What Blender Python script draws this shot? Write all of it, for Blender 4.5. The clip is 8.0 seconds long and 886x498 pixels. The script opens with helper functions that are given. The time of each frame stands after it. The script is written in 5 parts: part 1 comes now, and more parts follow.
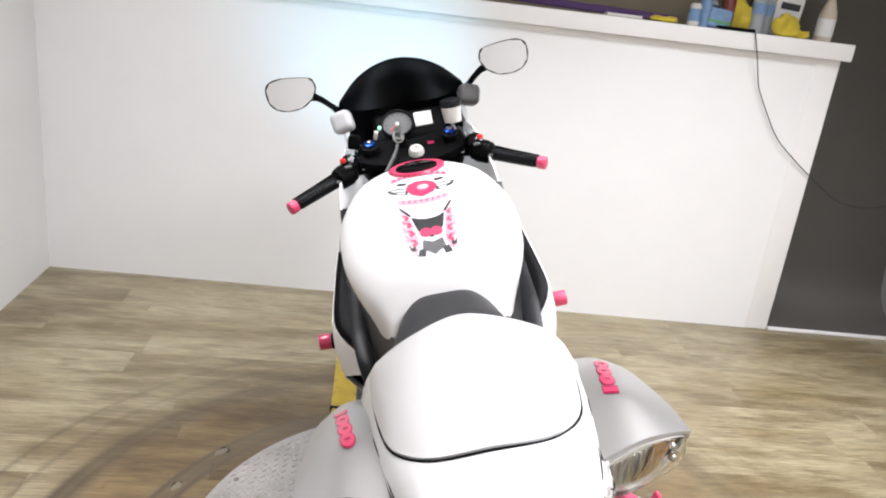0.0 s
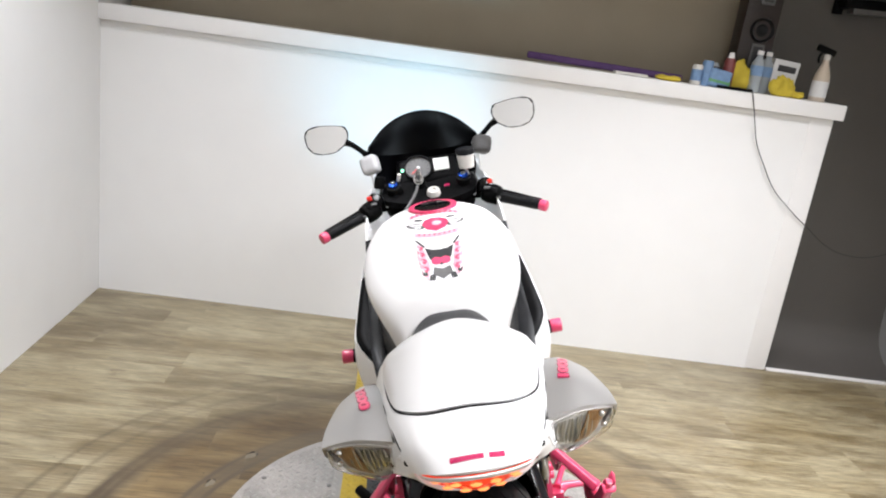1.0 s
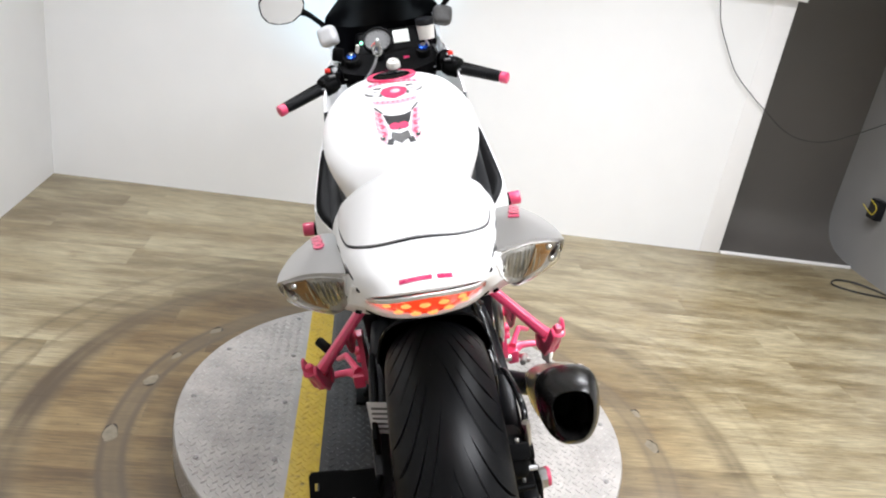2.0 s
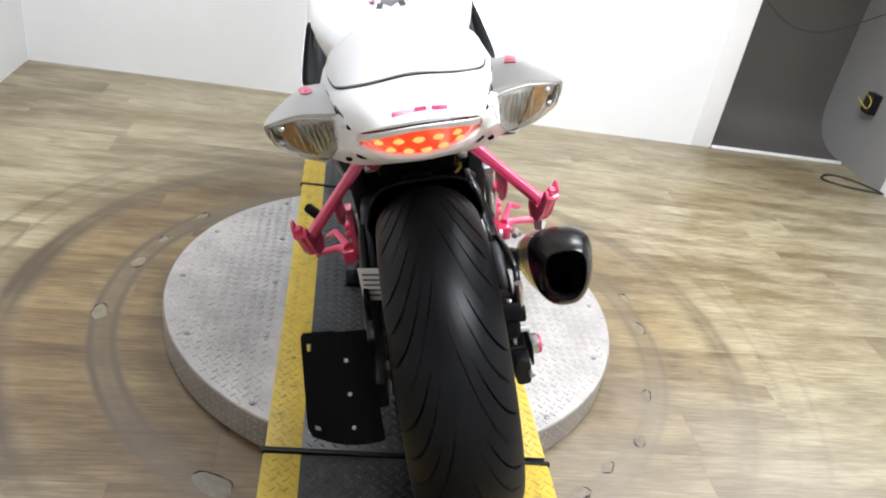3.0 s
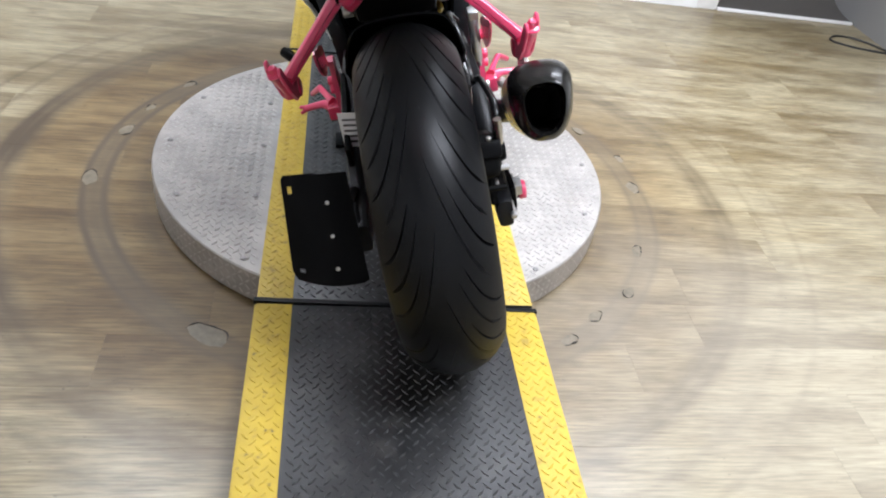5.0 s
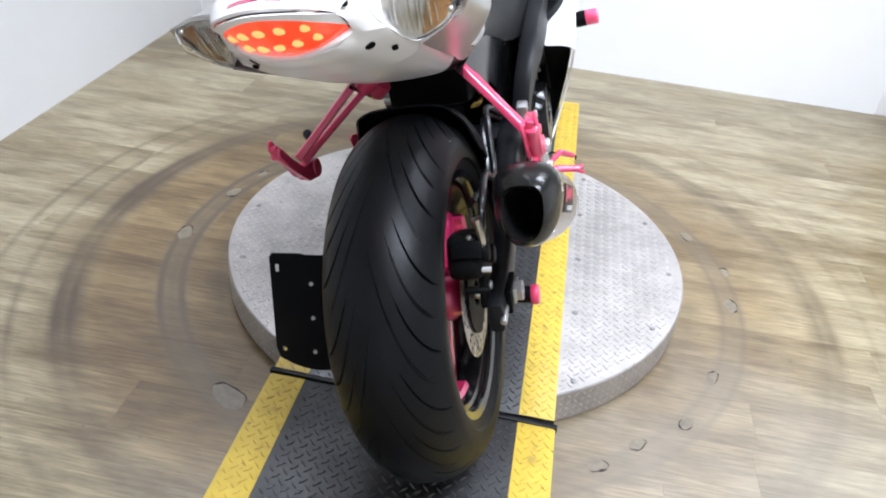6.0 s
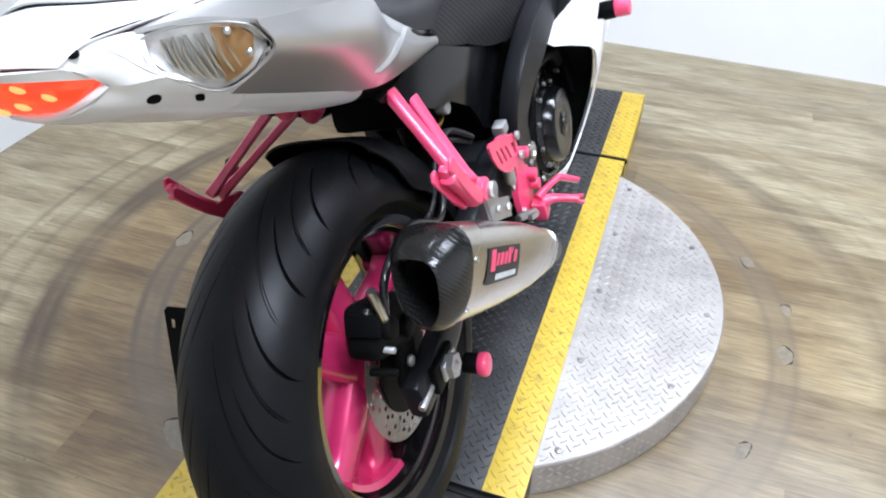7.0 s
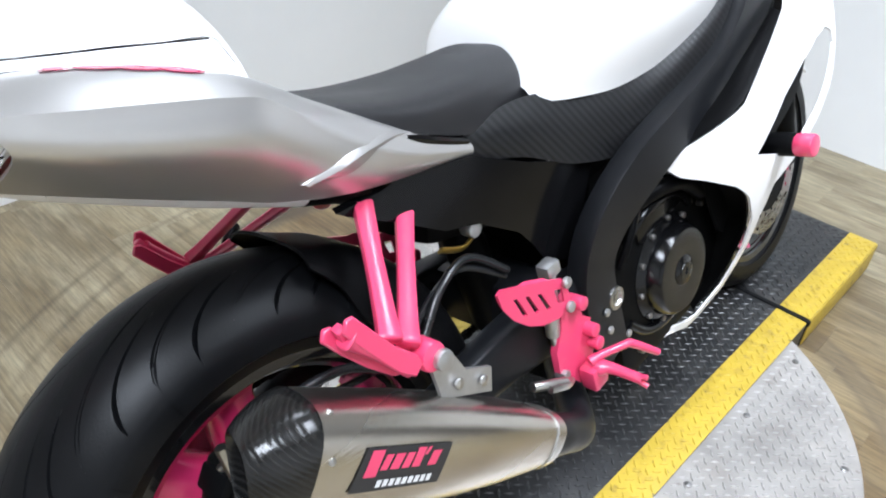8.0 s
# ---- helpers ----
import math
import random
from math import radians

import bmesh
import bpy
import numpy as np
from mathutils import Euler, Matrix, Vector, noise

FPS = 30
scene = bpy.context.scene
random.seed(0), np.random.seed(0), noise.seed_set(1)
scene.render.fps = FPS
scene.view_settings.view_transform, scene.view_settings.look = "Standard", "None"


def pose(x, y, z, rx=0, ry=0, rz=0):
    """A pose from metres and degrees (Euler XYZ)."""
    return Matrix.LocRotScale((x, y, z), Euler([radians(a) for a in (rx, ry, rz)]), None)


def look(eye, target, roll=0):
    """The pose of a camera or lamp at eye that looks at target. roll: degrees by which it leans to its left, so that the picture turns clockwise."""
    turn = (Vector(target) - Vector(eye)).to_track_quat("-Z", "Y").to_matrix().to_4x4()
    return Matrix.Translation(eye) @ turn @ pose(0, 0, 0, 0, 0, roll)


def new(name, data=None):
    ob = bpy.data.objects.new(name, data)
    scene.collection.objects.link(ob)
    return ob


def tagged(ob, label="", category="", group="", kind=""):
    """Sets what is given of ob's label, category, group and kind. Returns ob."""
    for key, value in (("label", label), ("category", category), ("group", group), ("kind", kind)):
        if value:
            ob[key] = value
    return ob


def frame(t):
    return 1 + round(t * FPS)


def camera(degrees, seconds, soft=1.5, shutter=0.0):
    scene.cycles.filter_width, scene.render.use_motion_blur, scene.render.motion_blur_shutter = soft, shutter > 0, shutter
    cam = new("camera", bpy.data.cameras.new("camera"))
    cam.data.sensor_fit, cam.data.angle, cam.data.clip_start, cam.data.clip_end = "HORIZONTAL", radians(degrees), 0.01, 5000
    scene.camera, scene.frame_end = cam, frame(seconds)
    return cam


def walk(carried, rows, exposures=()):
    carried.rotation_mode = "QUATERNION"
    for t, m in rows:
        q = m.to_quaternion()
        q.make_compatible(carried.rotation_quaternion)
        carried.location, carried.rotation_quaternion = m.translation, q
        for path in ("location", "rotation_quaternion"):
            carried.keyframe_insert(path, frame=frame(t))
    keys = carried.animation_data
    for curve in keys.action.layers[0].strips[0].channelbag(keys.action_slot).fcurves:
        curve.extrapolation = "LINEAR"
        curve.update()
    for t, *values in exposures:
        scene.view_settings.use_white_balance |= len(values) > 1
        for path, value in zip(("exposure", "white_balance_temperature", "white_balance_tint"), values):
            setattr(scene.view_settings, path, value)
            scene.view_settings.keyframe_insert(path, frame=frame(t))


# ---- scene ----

--

Gather each line of the listing containing the word "roll" and show it.

def look(eye, target, roll=0):
    """The pose of a camera or lamp at eye that looks at target. roll: degrees by which it leans to its left, so that the picture turns clockwise."""
    return Matrix.Translation(eye) @ turn @ pose(0, 0, 0, 0, 0, roll)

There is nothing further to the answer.